#### YOUR GOAL
Copy all of the material exactly. Pictures are not to appear in the copy.

**** DATA BLOCK

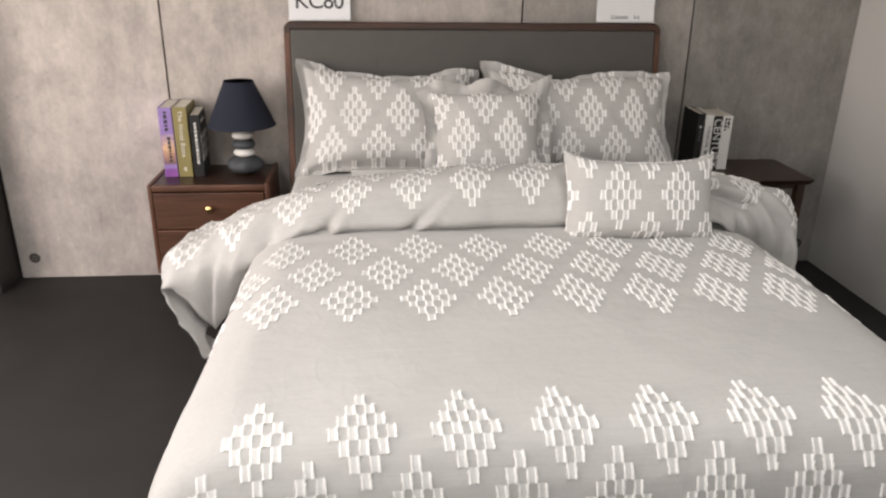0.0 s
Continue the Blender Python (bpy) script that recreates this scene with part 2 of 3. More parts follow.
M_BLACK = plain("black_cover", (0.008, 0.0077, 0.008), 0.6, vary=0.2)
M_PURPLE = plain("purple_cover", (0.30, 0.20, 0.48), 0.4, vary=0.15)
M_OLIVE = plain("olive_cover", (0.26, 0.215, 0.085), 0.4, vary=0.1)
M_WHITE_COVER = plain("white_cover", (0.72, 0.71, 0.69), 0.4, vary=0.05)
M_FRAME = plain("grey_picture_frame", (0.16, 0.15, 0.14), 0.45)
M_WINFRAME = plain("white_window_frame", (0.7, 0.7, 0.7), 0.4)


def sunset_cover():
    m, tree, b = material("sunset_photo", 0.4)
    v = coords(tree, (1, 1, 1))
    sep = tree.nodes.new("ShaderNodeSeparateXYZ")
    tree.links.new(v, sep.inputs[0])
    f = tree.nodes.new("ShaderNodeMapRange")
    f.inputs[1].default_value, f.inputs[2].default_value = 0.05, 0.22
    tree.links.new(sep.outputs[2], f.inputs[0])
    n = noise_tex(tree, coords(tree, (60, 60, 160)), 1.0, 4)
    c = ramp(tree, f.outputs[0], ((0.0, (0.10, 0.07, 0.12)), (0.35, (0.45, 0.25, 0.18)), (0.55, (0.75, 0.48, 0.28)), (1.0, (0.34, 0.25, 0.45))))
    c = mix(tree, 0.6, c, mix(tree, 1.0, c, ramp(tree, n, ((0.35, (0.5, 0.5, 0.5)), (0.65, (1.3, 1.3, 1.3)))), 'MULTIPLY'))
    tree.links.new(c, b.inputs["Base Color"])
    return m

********

#### RESPONSE TO THE EXERCISE
0.0 s
Continue the Blender Python (bpy) script that recreates this scene with part 2 of 3. More parts follow.
M_BLACK = plain("black_cover", (0.008, 0.0077, 0.008), 0.6, vary=0.2)
M_PURPLE = plain("purple_cover", (0.30, 0.20, 0.48), 0.4, vary=0.15)
M_OLIVE = plain("olive_cover", (0.26, 0.215, 0.085), 0.4, vary=0.1)
M_WHITE_COVER = plain("white_cover", (0.72, 0.71, 0.69), 0.4, vary=0.05)
M_FRAME = plain("grey_picture_frame", (0.16, 0.15, 0.14), 0.45)
M_WINFRAME = plain("white_window_frame", (0.7, 0.7, 0.7), 0.4)


def sunset_cover():
    m, tree, b = material("sunset_photo", 0.4)
    v = coords(tree, (1, 1, 1))
    sep = tree.nodes.new("ShaderNodeSeparateXYZ")
    tree.links.new(v, sep.inputs[0])
    f = tree.nodes.new("ShaderNodeMapRange")
    f.inputs[1].default_value, f.inputs[2].default_value = 0.05, 0.22
    tree.links.new(sep.outputs[2], f.inputs[0])
    n = noise_tex(tree, coords(tree, (60, 60, 160)), 1.0, 4)
    c = ramp(tree, f.outputs[0], ((0.0, (0.10, 0.07, 0.12)), (0.35, (0.45, 0.25, 0.18)), (0.55, (0.75, 0.48, 0.28)), (1.0, (0.34, 0.25, 0.45))))
    c = mix(tree, 0.6, c, mix(tree, 1.0, c, ramp(tree, n, ((0.35, (0.5, 0.5, 0.5)), (0.65, (1.3, 1.3, 1.3)))), 'MULTIPLY'))
    tree.links.new(c, b.inputs["Base Color"])
    return m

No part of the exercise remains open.